As an aside, this is a misuse of this kit. These were designed as protected patrol vehicles in counter-insurgency warfare, to protect soldiers from mines and IEDs. They were never intended as, and are not suitable for use as, APCs in a conventional assault.
In this particular engagement, the assault had turned into an old-fashioned tank battle, with fire exchanged between tanks of the opposing forces. But, says Spencer, the tanks cannot move swiftly to establishing bridgeheads for the infantry, because of the lack of air cover. He also refers to the scale of Russia’s defences, protecting miles of minefields, tank traps and fortified, artillery-protected defensive positions to the rear.
By this means, the Ukrainians have advanced five miles in a month – not fast going, but even then is has been more successful than anywhere else.
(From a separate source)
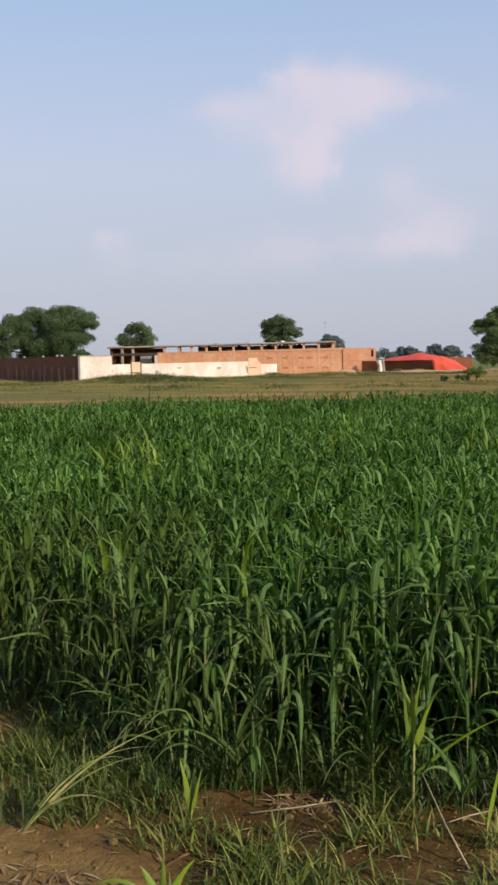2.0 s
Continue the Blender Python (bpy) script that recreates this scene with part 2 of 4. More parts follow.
def ground_colour(nt, pos):
    s = nt.nodes.new("ShaderNodeSeparateXYZ")
    nt.links.new(pos, s.inputs[0])
    far = maths(nt, "ADD", s.outputs[1], maths(nt, "MULTIPLY", s.outputs[0], -0.25))
    far = maths(nt, "ADD", far, maths(nt, "MULTIPLY", maths(nt, "SUBTRACT", noise_tex(nt, pos, 0.06, 4), 0.5), 40.0))
    soil = mixed(nt, smooth(nt, noise_tex(nt, pos, 2.2, 5, 0.6), 0.35, 0.68), (0.16, 0.092, 0.029), (0.29, 0.182, 0.062))
    soil = mixed(nt, 1.0, soil, ramp(nt, noise_tex(nt, pos, 38.0, 5, 0.7), (0.3, 0.6), (0.7, 1.0)), "MULTIPLY")
    # wet earth before the crop, with the shade there put into the colour too
    wx = maths(nt, "DIVIDE", maths(nt, "ADD", s.outputs[0], 0.15), 0.75)
    wy = maths(nt, "DIVIDE", maths(nt, "SUBTRACT", s.outputs[1], 3.45), 0.48)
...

In Novodarivka, the Russian outpost eventually fell into Ukrainian hands, and the front moved forward. But there has been no mass breakthrough.
Oleksandr, a unit commander reinforces the gloom. “We shell their lines and force them to fall back, and our infantry take over their trenches”, he says. “Then the Russians bombard the same trenches and it’s our infantry’s turn to fall back”.
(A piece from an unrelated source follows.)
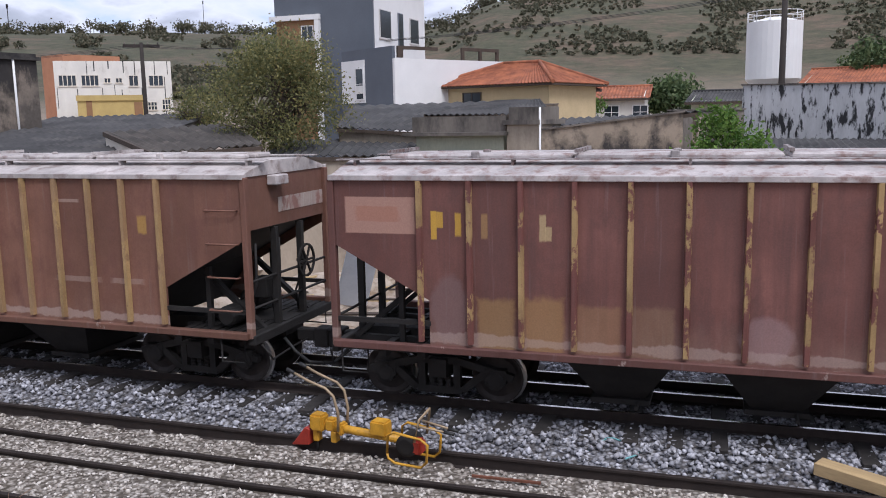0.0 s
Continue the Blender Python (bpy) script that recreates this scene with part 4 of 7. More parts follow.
def opening(house, x, z, w, h, y=0.0, bars=(1, 1), axis="y", frame_m=None, sill=True, shade=None, bw=0.04):
    """A window: frame with bars, its pane and a sill, set into the wall at y (front) or on a side wall."""
    frame_m = frame_m or M["clean_white"]
    def put(bm, x0, x1, z0, z1, t0, t1):
        if axis == "y":
            box(bm, x0, x1, y - t1, y - t0, z0, z1)
        else:
            box(bm, y - t1, y - t0, x0, x1, z0, z1)
    f = bmesh.new()
    e = 0.06
    put(f, x, x + w, z, z + e, 0.004, 0.07)
    put(f, x, x + w, z + h - e, z + h, 0.004, 0.07)
    put(f, x, x + e, z + e, z + h - e, 0.004, 0.07)
    put(f, x + w - e, x + w, z + e, z + h - e, 0.004, 0.07)
    win = part("window", f, frame_m, house)
    for k in range(1, bars[0] + 1):
        c = x + w * k / (bars[0] + 1)
        f = bmesh.new()
        put(f, c - bw / 2, c + bw / 2, z + e, z + h - e, 0.02, 0.06)
        part("bar", f, frame_m, win)
    for k in range(1, bars[1] + 1):
        c = z + h * k / (bars[1] + 1)
        f = bmesh.new()
        put(f, x + e, x + w - e, c - bw / 2, c + bw / 2, 0.02, 0.055)
        part("bar", f, frame_m, win)
    p = bmesh.new()
    put(p, x + e, x + w - e, z + e, z + h - e, 0.004, 0.02)
    part("pane", p, shade or M["glass"], win)
    if sill:
        s = bmesh.new()
        put(s, x - 0.08, x + w + 0.08, z - 0.07, z, 0.004, 0.11)
        part("sill", s, frame_m, win)
    return win


def slab(bm, a, b, c, d, thick=0.08):
    """A sheet with thickness through four corners."""
    top = [bm.verts.new(p) for p in (a, b, c, d)]
    low = [bm.verts.new((p[0], p[1], p[2] - thick)) for p in (a, b, c, d)]
    fs = [bm.faces.new(top), bm.faces.new(low[::-1])]
    for i in range(4):
        fs.append(bm.faces.new((top[i], low[i], low[(i + 1) % 4], top[(i + 1) % 4])))
    bmesh.ops.recalc_face_normals(bm, faces=fs)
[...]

An infantry officer at the Russian outpost is even less sanguine. The Russians were regrouping, he says. Sources talk of a Russian build up to the southwest of the front. “Our job is to hold the line”, he adds.
Obviously, what we have here are only snapshots – a very small part of the bigger picture. But stripped to its essentials, what we see is not encouraging.
Maybe at the Nato summit, about to be held in Lithuania, Ukraine’s supporters might see the light, and start to commit the scale of weaponry that is really needed, rather than the penny packets on offer, amid a downturn in the overall level of support.
Without that, it is hard to see how Zelensky’s counter-offensive can succeed – presenting a real risk of stalemate. And that, as the only grown-up newspaper of the day indicates on its front page, is a lot more important than the travails of the BBC.